A few months ago, I needed to send a referrer in a recipe. Kovid advised that Calibre sends no referrer, but I could monkey with mechanize to force it. Based on his code, I came up with this:
Code:
def get_browser(self):
br = BasicNewsRecipe.get_browser(self)
orig_open_novisit = br.open_novisit
def my_open_no_visit(url, **kwargs):
req = mechanize.Request(
url,
headers = {
'Referer':'http://www.gocomics.com/',
})
return orig_open_novisit(req)
br.open_novisit = my_open_no_visit
return br
(BTW, the header spells it "Referer") This code works fine more than 99.9% of the time, but on big recipes, that's not good enough. The whole recipe fails if it has an error, so eventually, it fails. I've ignored it, as I don't really need the large recipe to run very often - it's OK if it only runs every other time or so, and it does. The failures are inconsistent as far as I can tell.
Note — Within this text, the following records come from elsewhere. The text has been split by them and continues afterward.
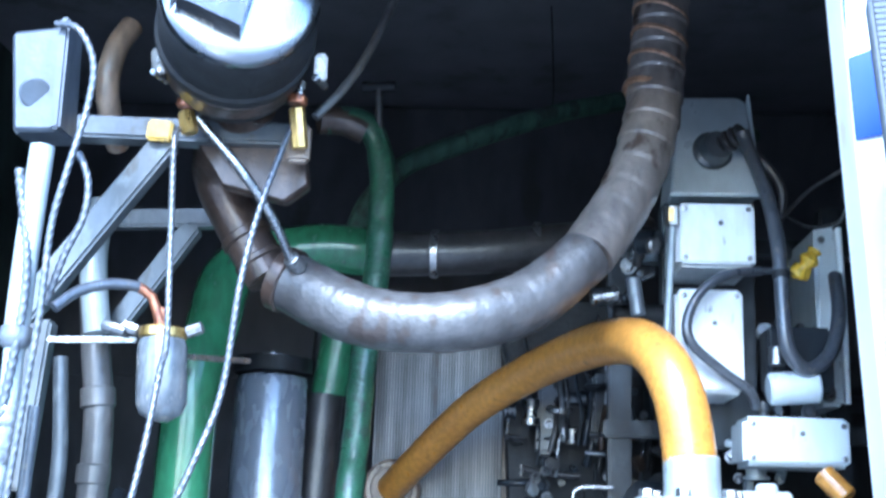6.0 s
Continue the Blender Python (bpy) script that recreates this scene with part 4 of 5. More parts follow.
def wheel(c, r, mat, label, name="hand_wheel"):
    """A small spoked hand wheel facing the opening."""
    w = thing(name, c, label, "valve wheel", "valve wheels")
    c = Vector(c)
    ring = [c + Vector((r * math.cos(a), 0, r * math.sin(a))) for a in [k * math.tau / 20 for k in range(21)]]
    part("rim", tube(B(), ring, r * 0.2, 10, smooth=False), mat, w)
    for k in range(3):
        a = k * math.tau / 3 + 0.5
        part("spoke", rod(B(), c, c + Vector((r * math.cos(a), 0, r * math.sin(a))), r * 0.13, seg=8), mat, w)
    part("hub", rod(B(), V(c, 0, -0.012, 0), V(c, 0, 0.07, 0), r * 0.3, seg=12), M["bolt"], w)
wheel((0.596, 2, 1.343), 0.026, M["red"], "small red spoked valve wheel")
wheel((0.522, 2.02, 1.403), 0.016, M["red"], "tiny red valve wheel on a stem")
for p, r in (((0.534, 1.95, 1.576), 0.01), ((0.572, 1.9, 1.573), 0.012), ((0.525, 2, 1.523), 0.011), ((0.606, 2, 1.345), 0.012)):
    tagged(solid("red_cap", lathe(B(), p, (0, -1, 0), [(0, -0.06), (r * 0.6, -0.06), (r * 0.6, 0), (r, 0), (r, 0.012), (r * 0.7, 0.018), (0, 0.018)], 12), M["red"], "red screw cap on the engine", "cap", "red caps"))
plate_g = thing("engine_cover", (0.558, 2.08, 1.476), "dark slate engine cover plate with studs", "cover")
part("plate", slab(B(), [(0.487, 2.06, 1.579), (0.627, 2.06, 1.582), (0.743, 2.06, 1.485), (0.749, 2.06, 1.266), (0.536, 2.06, 1.306), (0.483, 2.06, 1.39)], (0, 0.05, 0), 0.004), M["engine"], plate_g)
rng = random.Random(11)
for k in range(12):
    a = k / 12 * math.tau
    part("stud", hexbolt(B(), V((0.59, 2.06, 1.446), 0.1 * math.cos(a), 0, 0.11 * math.sin(a)), (0, -1, 0), 0.008, 0.012), M["bolt"], plate_g)

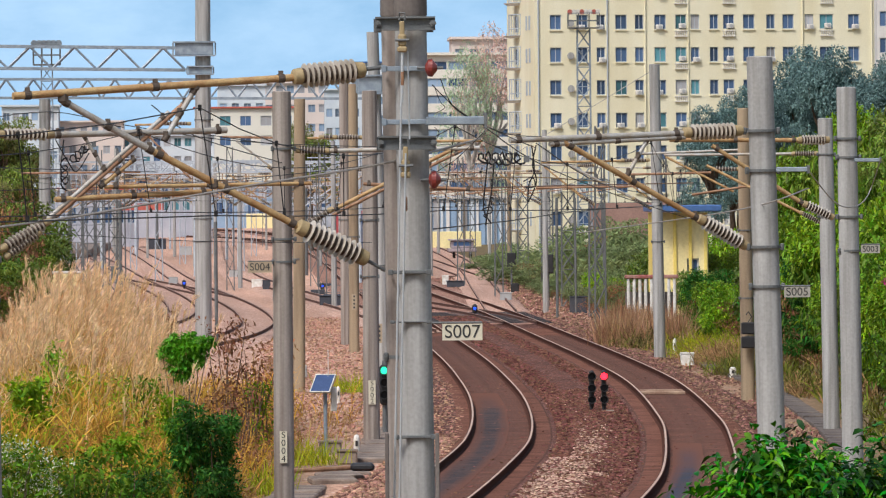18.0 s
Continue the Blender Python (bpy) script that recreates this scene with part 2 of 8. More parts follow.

Here is the error:
Code:
Python function terminated unexpectedly
(Error Code: 1)
Traceback (most recent call last):
File "site.py", line 103, in main
File "site.py", line 85, in run_entry_point
File "C:\Util\Calibre2\src\src\calibre\utils\ipc\worker.py", line 99, in main
result = func(*args, **kwargs)
File "C:\Util\Calibre2\src\src\calibre\gui2\convert\gui_conversion.py", line 24, in gui_convert
plumber.run()
File "C:\Util\Calibre2\src\src\calibre\ebooks\conversion\plumber.py", line 815, in run
accelerators, tdir)
File "C:\Util\Calibre2\src\src\calibre\customize\conversion.py", line 211, in __call__
log, accelerators)
File "C:\Util\Calibre2\src\src\calibre\web\feeds\input.py", line 104, in convert
ro.download()
File "C:\Util\Calibre2\src\src\calibre\web\feeds\news.py", line 702, in download
res = self.build_index()
File "C:\Util\Calibre2\src\src\calibre\web\feeds\news.py", line 851, in build_index
feeds = feeds_from_index(self.parse_index(), oldest_article=self.oldest_article,
File "c:\users\appdata\local\temp\calibre_0.7.4_qzoqyx_recipes\recipe0.py", line 279, in parse_index
articles = self.make_links(url)
File "c:\users\appdata\local\temp\calibre_0.7.4_qzoqyx_recipes\recipe0.py", line 291, in make_links
page_soup = self.index_to_soup(url)
File "C:\Util\Calibre2\src\src\calibre\web\feeds\news.py", line 474, in index_to_soup
with closing(open_func(url_or_raw)) as f:
File "c:\users\appdata\local\temp\calibre_0.7.4_qzoqyx_recipes\recipe0.py", line 52, in my_open_no_visit
return orig_open_novisit(req)
File "site-packages\mechanize-0.1.11-py2.6.egg\mechanize\_mechanize.py", line 205, in open_novisit
File "site-packages\mechanize-0.1.11-py2.6.egg\mechanize\_mechanize.py", line 261, in _mech_open
mechanize._response.httperror_seek_wrapper: HTTP Error 502: Proxy Error
Info on the HTTP Error 502: Proxy Error (bad gateway) is sparse. Does anyone have an idea how to solve this, or if not solve it, how to isolate it so that the entire recipe does not fail? By breaking the recipe down into smaller recipes, I don't see this problem as often.